Они относились к тем прекраснейшим русским, которые лишены даже тени какой-либо ксенофобии, глубоко, без напускной нарочитости переживающих трагедии других народов и людей: геноцид армян, Холокост, Катынь, Варшавское восстание и сталинские депортации целых народов. Они говорили о стыде, который испытывали, глядя на варшавский район Прага, где остановились советские войска и не пришли на помощь тем, кто сражался на другой стороне Вислы. Их не заботили никакие государственные интересы, а лишь трагедия людей.

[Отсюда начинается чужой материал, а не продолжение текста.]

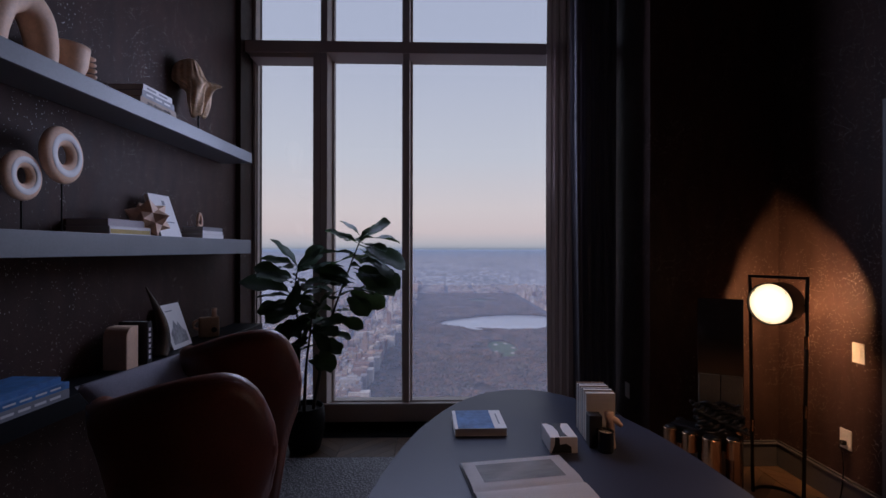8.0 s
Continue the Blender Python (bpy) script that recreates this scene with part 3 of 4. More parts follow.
bm = shell_bm()
bm.transform(pose(-0.045, 0, 0.15))
shell_n, shell_l = SHELL.node_tree.nodes, SHELL.node_tree.links
band, band_map, band_mix, band_tc = (shell_n.new(k) for k in ("ShaderNodeTexWave", "ShaderNodeMapRange", "ShaderNodeMixRGB", "ShaderNodeTexCoord"))
band.bands_direction = "X"
band.inputs["Scale"].default_value, band.inputs["Distortion"].default_value, band.inputs["Detail"].default_value = 9.0, 3.5, 3.0
shell_l.new(band_tc.outputs["Object"], band.inputs[0])
band_map.inputs["To Min"].default_value, band_map.inputs["To Max"].default_value = 0.0, 0.55
shell_l.new(band.outputs["Fac"], band_map.inputs["Value"])
shell_l.new(band_map.outputs[0], band_mix.inputs[0])
shell_l.new(shell_n["Hue/Saturation/Value"].outputs[0], band_mix.inputs[1])
band_mix.inputs[2].default_value = (0.76, 0.57, 0.40, 1)
shell_l.new(band_mix.outputs[0], shell_n["Principled BSDF"].inputs["Base Color"])
part("shell", bm, SHELL, shell, smooth=True)
part("rod", tube([(0, 0, 0.012), (0, 0, 0.2)], 0.007, 10), BLACK, shell)
part("foot", lathe([(0.0, 0), (0.05, 0), (0.05, 0.010), (0.046, 0.013), (0.0, 0.013)], 24, False), BLACK, shell)

bowl = thing("ceramic_bowl", at_shelf(0.14, -1.875, S1), "pale ceramic bowl with knobs along one side", "bowl")
part("body", lathe([(0.0, 0.0), (0.042, 0.0), (0.055, 0.02), (0.073, 0.07), (0.080, 0.13), (0.082, 0.158), (0.077, 0.158), (0.072, 0.13), (0.06, 0.06), (0.0, 0.03)], 36, False), BONE, bowl, smooth=True)
for k in range(4):
    a = 0.95 + 0.05 * k
    part("knob", tube([(0.065 * math.cos(a), 0.065 * math.sin(a), 0.035 + 0.03 * k), (0.095 * math.cos(a), 0.095 * math.sin(a), 0.04 + 0.03 * k), (0.108 * math.cos(a), 0.108 * math.sin(a), 0.042 + 0.03 * k)], 0.012, 8, [0.011, 0.0125, 0.006]), BONE, bowl, smooth=True)

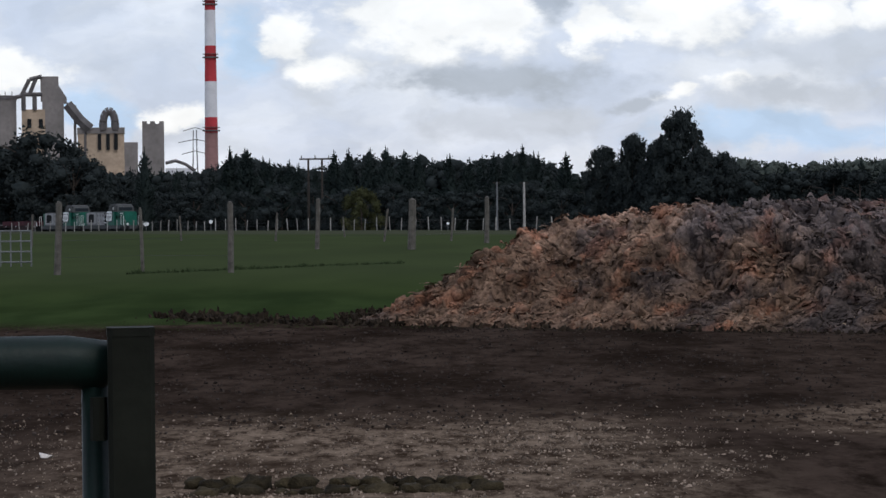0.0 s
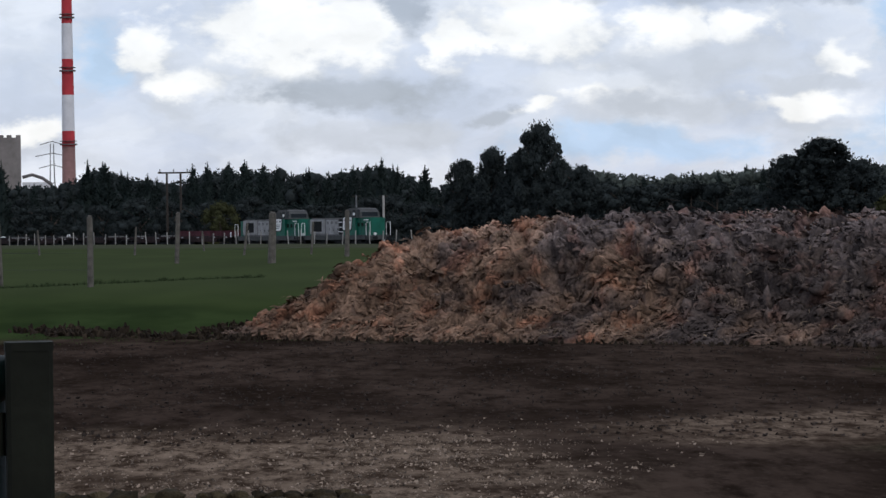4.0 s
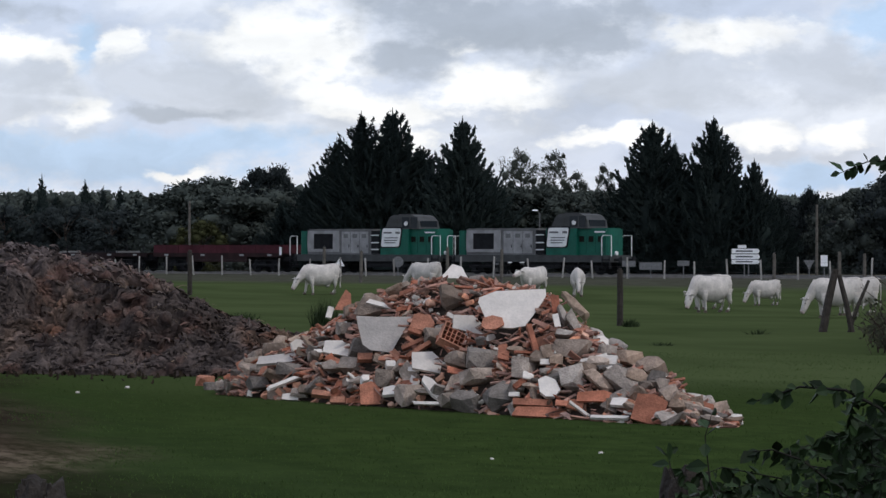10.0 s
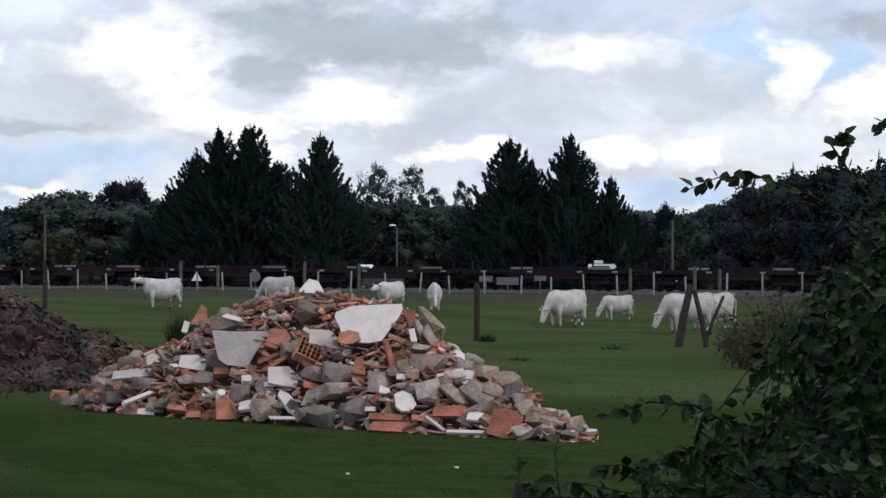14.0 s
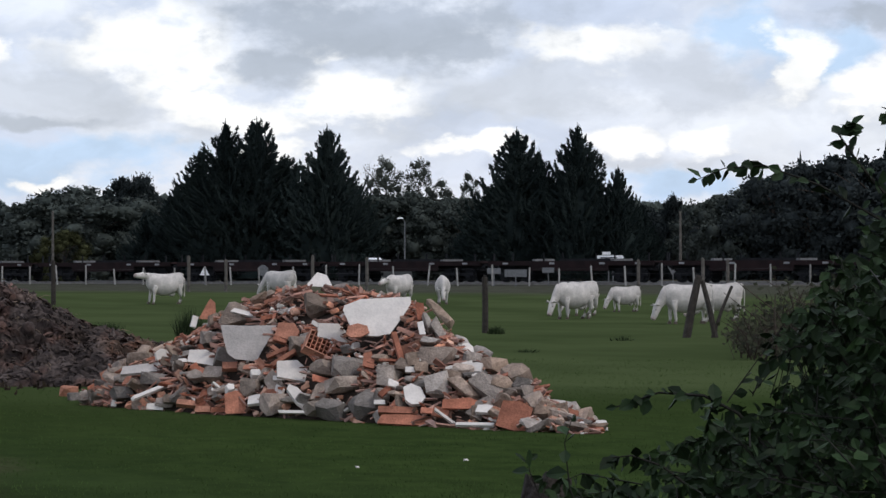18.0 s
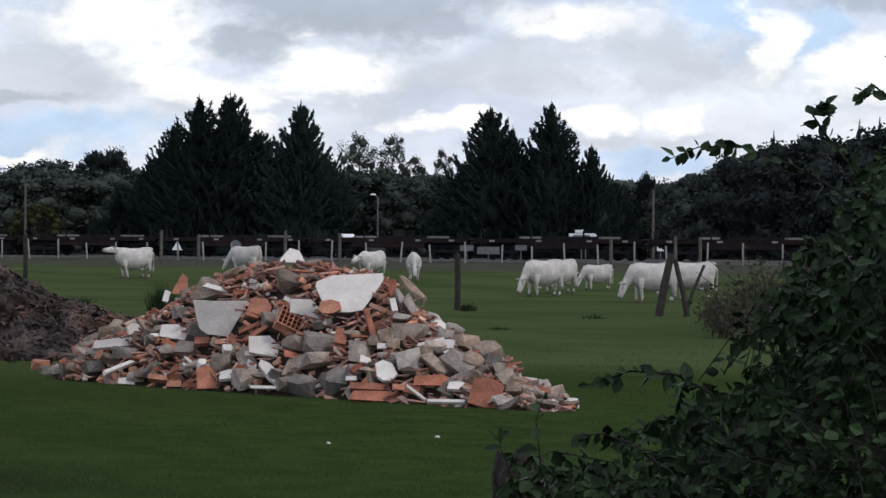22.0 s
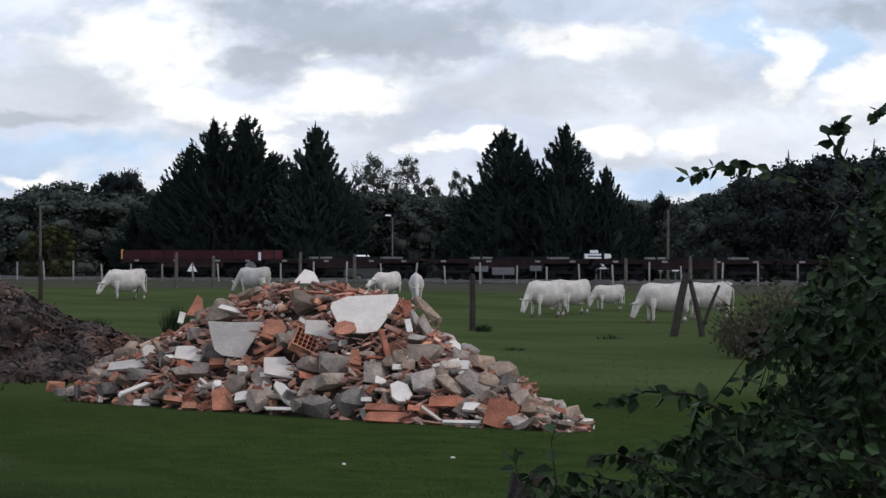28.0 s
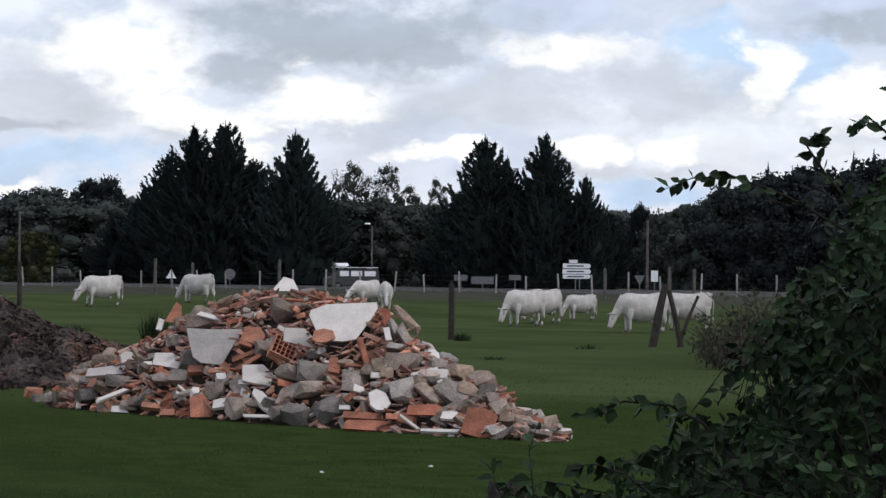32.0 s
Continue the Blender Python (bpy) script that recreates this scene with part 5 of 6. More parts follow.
def build_works():
    w = thing("process_tower", "old cement works tower of ochre plaster with open roof steel", "factory")
    works_block("ochre_wall", -8.46, -7.95, 0, 2.32, 14, OCHRE_WALL, w, "ochre plastered wall")
    works_block("grey_tower", -8.05, -7.62, 0, 2.55, 16, GREY_WALL, w, "grey concrete tower")
    # the head of the tower: a gable with leaning edges
    for a0, a1, e0, e1 in ((-8.08, -7.72, 2.5, 2.98), (-7.72, -7.56, 2.45, 2.8)):
        works_block("tower_head", a0, a1, e0, e1, 10, GREY_WALL, w, "grey tower head", -0.25 if a0 > -7.8 else 0)
    for a0, e0, a1, e1 in ((-8.45, 2.62, -8.3, 2.92), (-8.3, 2.92, -8.05, 2.98), (-8.3, 2.62, -8.16, 2.96), (-8.45, 2.62, -8.05, 2.62), (-8.42, 2.3, -8.42, 2.64), (-8.2, 2.3, -8.2, 2.64), (-8.62, 2.55, -8.42, 2.6), (-7.56, 2.42, -7.38, 2.36)):
        part("roof_beam", beam(a0, e0, a1, e1, 0.85), ROOF_STEEL, w, "rusty open roof beam")
    for a, e in ((-8.35, 1.95), (-8.12, 1.95), (-8.35, 1.5)):
        works_block("window", a, a + 0.08, e, e + 0.18, 0.6, LOCO_DARK, w).location = -polar(a, 0.4, 0)
    silo = thing("grain_silo", "grey cylindrical silo beside the works tower", "silo")
    base = polar(-8.9, WORKS_D, 0)
    part("shell", Mesh().tube([base + Vector((0, 0, -0.5)), base + Vector((0, 0, 48))], 6.2, 28), GREY_WALL, silo)
    part("roof_walk", Mesh().tube([base + Vector((0, 0, 48)), base + Vector((0, 0, 49.5))], 6.5, 28), ROOF_STEEL, silo)
    for k in range(5):
        part("railing_post", Mesh().tube([base + Vector((-5 + 2.5 * k, -2, 49.3)), base + Vector((-5 + 2.5 * k, -2, 51))], 0.15, 5), ROOF_STEEL, silo)
    mill = thing("mill_building", "ochre plastered mill building with a grey upper storey", "factory")
    works_block("wall", -7.35, -6.42, 0, 1.85, 22, OCHRE_WALL, mill)
    works_block("upper_storey", -7.36, -6.41, 1.83, 1.95, 22.5, GREY_WALL, mill, "grey upper storey").location = -polar(-6.9, 0.4, 0)
    works_block("wing", -6.42, -6.15, 0, 1.65, 15, GREY_WALL, mill, "dark grey wing")
    works_block("annex", -6.75, -6.3, 0, 1.0, 8, OCHRE_WALL, mill).location = -polar(-6.5, 8, 0)
    for a in (-6.95, -6.78, -6.62):
        works_block("window", a, a + 0.07, 1.5, 1.82, 0.6, LOCO_DARK, mill).location = -polar(a, 0.9, 0)
    for k in range(8):
        a = math.pi * k / 8
        b = math.pi * (k + 1) / 8
        part("pipe_bend", Mesh().tube([works_at(-6.72 - 0.12 * math.cos(v), 2.02 + 0.26 * math.sin(v)) for v in (a, (a + b) / 2, b)], 1.5, 10), ROOF_STEEL, mill, "arched duct over the roof")
    for a in (-6.84, -6.6):
        part("pipe_leg", beam(a, 1.9, a, 2.04, 1.5), ROOF_STEEL, mill)
    conveyor = thing("conveyor", "sloping enclosed conveyor down the works' side", "conveyor")
    part("gallery", Mesh().tube([works_at(-7.55, 2.42), works_at(-7.3, 2.1), works_at(-7.1, 1.92)], 2.2, 6), ROOF_STEEL, conveyor)
    for a, e in ((-7.4, 2.2), (-7.2, 2.0)):
        part("trestle", beam(a, 0, a, e, 0.5), ROOF_STEEL, conveyor)
    tower = thing("concrete_tower", "plain square concrete tower with a notched top", "tower")
    works_block("shaft", -6.06, -5.62, 0, 2.02, 9, GREY_WALL, tower)
    for a in (-6.06, -5.9, -5.72):
        works_block("parapet", a, a + 0.1, 2.02, 2.07, 9, GREY_WALL, tower)
    shed = thing("curved_shed", "low pale shed with a curved roof", "shed")
    works_block("wall", -5.6, -5.05, 0, 1.12, 20, CHIM_WHITE, shed)
    part("roof", Mesh().tube([works_at(-5.6, 1.22), works_at(-5.4, 1.27), works_at(-5.2, 1.2), works_at(-5.0, 1.06)], 0.6, 8), ROOF_STEEL, shed, "dark curved roof edge")
    works_block("long_wall", -5.1, -4.2, 0, 1.0, 12, GREY_WALL, shed)


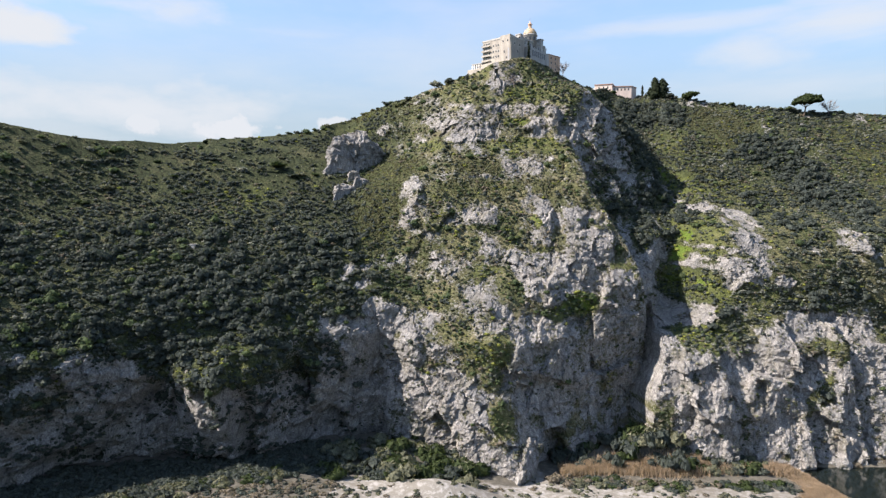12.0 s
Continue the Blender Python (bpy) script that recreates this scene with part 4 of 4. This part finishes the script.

Это нас еще больше сблизило, хотя мы были склонны обвинять в разгроме восстания, прежде всего, тех, кто отдал приказ о его начале…
Наши письма для меня как для историка – это отличный источник описания состояния наших рынков, поскольку в переписке мы постоянно касаемся вопросов обмена: Алла сообщает свой размер и просит брюки или юбку, которую она недавно видела у меня, заколку для волос, такую же, как та, которую она купила на улице Новы Свят и как раз сломала, определенную косметику и т. д. Стасик благодарит и подробно описывает, как Алла отлично смотрится в отправленном джерси, что юбка подошла, и я снова отвечаю, что у меня глаз-ватерпас, так что мне удается купить то, что нужно, нам в свою очередь нужен паяльник, небольшое радио, соковыжималка, пылесос… Все эти просьбы растянуты во времени, их интенсивность усугубляется во время ожидаемого прибытия друг друга или доверенных курьеров. Дольше всего продолжались перипетии с дубленкой. Купленный в Варшаве последний писк моды был задержан на границе и отправлен на наш адрес. Приближалась зима, у Аллы не было ничего теплого, а случай передать дубленку не представлялся (в конце концов, ее должна перевозить женщина). История «рыжика», потому что мы так называем дубленку в наших письмах, длилась целые месяцы. Наконец Мария Цимборска-Лебода перевезла ее к взаимной радости. Не менее сложной оказалась отправка огромной электрической мясорубки. Наконец-то она к нам прибыла. Мы не стали писать нашим поставщикам, что в результате использовали ее всего несколько раз, потому что ее было дольше мыть, чем пользоваться обычной мясорубкой. Наверно, она и по сей день лежит на чердаке нашего дома в Залесе Дольне.